What the task asks –
Copy exactly the block of lines between the one containing "for path, value" and the one containing "scene.view_settings.keyframe_insert(path, frame=frame(t))", inclusive.

Exercise input –
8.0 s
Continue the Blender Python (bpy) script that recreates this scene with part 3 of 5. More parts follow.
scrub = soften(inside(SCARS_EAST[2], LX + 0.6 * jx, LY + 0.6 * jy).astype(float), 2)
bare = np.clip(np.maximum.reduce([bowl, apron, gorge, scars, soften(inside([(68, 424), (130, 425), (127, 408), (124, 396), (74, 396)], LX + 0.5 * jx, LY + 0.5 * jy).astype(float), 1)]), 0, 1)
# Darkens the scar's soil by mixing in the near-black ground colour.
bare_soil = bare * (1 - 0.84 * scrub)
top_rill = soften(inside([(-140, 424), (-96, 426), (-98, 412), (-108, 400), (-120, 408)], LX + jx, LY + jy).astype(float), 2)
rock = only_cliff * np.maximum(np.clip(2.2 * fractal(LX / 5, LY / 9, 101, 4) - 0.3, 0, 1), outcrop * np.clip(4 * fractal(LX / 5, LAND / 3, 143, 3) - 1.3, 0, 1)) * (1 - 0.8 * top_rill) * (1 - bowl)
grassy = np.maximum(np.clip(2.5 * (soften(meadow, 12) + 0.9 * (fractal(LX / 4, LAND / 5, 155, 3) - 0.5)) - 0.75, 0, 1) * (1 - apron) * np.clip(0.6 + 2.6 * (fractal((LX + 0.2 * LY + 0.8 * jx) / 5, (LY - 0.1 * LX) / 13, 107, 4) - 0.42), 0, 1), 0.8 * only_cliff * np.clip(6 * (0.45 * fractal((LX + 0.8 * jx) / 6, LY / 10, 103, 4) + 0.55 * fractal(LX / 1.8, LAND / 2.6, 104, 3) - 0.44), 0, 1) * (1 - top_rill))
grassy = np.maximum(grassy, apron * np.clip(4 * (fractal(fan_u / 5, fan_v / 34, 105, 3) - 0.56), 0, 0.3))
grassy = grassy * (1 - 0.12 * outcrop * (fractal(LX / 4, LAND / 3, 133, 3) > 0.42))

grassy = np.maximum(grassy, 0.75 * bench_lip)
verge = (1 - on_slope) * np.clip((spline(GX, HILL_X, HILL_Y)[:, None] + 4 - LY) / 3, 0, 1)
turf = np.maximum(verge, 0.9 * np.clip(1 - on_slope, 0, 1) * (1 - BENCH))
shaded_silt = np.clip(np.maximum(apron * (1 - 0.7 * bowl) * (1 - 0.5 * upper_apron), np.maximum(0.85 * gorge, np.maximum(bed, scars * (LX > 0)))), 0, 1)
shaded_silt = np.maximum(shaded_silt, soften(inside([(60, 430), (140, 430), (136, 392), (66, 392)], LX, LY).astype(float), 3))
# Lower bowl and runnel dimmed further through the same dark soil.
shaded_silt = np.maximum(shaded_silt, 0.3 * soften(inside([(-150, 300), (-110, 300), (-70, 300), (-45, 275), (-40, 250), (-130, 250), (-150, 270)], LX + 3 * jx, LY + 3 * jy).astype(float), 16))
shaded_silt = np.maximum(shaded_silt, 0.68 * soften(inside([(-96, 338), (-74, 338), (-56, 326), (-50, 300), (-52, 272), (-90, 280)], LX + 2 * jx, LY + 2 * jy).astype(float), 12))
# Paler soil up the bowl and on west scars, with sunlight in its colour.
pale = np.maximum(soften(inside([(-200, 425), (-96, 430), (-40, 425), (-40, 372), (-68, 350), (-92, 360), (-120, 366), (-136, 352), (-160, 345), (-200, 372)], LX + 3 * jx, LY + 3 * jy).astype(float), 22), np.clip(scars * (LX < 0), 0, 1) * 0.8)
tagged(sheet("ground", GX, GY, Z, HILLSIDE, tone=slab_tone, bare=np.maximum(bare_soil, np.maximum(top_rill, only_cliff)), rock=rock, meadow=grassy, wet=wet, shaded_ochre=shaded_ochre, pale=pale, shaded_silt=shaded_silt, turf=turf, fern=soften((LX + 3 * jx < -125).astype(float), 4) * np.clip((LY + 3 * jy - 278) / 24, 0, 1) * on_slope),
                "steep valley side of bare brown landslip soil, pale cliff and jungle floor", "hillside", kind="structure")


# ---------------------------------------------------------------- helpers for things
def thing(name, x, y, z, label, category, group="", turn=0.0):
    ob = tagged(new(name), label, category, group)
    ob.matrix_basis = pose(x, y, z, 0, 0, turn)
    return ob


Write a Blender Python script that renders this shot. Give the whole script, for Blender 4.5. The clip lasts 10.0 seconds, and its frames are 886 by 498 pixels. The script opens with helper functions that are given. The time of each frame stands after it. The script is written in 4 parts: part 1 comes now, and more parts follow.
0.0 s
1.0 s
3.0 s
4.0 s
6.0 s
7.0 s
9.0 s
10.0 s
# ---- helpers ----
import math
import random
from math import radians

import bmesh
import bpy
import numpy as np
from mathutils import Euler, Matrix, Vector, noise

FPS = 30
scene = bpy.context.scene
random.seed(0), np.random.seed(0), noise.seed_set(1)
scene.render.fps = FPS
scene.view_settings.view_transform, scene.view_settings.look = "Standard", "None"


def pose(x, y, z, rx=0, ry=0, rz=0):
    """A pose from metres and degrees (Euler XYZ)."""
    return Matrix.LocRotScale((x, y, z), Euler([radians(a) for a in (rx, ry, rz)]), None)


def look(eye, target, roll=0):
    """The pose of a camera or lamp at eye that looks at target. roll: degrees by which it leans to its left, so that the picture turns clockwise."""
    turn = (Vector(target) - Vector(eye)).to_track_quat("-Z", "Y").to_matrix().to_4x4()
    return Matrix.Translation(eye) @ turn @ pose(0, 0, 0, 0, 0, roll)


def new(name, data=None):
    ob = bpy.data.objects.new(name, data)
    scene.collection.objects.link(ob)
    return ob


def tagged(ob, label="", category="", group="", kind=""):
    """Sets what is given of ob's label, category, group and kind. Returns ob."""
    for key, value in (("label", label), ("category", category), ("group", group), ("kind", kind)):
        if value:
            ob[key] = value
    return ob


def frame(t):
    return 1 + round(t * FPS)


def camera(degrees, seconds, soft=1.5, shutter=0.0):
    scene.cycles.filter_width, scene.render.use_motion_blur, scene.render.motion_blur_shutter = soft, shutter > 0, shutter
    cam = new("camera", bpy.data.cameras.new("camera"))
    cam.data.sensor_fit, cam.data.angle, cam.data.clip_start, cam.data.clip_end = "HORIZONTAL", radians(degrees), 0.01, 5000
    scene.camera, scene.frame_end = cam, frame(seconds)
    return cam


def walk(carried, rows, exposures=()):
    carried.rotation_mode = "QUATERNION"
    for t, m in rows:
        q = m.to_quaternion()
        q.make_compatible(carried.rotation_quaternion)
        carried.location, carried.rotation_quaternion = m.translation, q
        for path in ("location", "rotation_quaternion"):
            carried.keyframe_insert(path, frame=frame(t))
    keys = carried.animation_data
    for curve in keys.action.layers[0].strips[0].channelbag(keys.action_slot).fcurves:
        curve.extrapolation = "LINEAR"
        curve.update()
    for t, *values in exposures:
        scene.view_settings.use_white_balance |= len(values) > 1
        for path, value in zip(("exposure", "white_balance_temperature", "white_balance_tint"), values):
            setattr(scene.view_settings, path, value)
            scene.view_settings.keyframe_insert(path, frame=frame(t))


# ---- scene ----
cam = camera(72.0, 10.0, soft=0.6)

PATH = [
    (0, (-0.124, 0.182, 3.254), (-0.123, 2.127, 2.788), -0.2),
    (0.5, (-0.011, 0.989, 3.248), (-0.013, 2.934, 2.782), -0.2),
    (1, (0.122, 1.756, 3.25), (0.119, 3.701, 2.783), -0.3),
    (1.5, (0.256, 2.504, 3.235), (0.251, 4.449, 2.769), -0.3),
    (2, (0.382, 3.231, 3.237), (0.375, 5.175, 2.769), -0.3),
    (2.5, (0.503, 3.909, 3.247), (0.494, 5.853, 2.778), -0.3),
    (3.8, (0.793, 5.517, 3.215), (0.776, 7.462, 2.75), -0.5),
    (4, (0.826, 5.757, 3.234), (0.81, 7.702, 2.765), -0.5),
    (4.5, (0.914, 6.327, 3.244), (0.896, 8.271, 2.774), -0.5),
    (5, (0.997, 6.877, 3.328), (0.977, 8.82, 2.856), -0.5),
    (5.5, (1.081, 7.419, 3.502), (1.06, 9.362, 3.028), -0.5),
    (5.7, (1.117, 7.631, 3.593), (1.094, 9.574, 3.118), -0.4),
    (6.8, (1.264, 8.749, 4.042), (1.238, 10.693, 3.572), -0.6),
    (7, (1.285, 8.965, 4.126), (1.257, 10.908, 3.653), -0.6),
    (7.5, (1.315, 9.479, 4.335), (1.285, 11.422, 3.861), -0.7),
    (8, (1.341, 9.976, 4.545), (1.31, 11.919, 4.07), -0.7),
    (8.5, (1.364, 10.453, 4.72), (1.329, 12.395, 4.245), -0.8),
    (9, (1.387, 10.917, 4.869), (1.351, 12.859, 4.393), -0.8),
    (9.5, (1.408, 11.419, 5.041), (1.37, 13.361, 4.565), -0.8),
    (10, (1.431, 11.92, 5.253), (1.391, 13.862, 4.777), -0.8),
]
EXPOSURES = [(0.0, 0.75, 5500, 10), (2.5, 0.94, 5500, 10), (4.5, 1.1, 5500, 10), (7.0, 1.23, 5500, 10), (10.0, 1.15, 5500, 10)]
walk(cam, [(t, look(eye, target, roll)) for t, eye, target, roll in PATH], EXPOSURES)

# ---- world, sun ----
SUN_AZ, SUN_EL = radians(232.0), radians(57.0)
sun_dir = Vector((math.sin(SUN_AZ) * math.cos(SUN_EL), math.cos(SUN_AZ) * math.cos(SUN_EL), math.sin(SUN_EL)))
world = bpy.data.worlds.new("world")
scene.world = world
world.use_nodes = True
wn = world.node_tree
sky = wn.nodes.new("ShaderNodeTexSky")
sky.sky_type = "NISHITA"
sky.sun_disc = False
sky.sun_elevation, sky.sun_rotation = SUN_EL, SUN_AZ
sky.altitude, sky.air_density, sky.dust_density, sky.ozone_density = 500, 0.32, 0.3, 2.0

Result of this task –
        for path, value in zip(("exposure", "white_balance_temperature", "white_balance_tint"), values):
            setattr(scene.view_settings, path, value)
            scene.view_settings.keyframe_insert(path, frame=frame(t))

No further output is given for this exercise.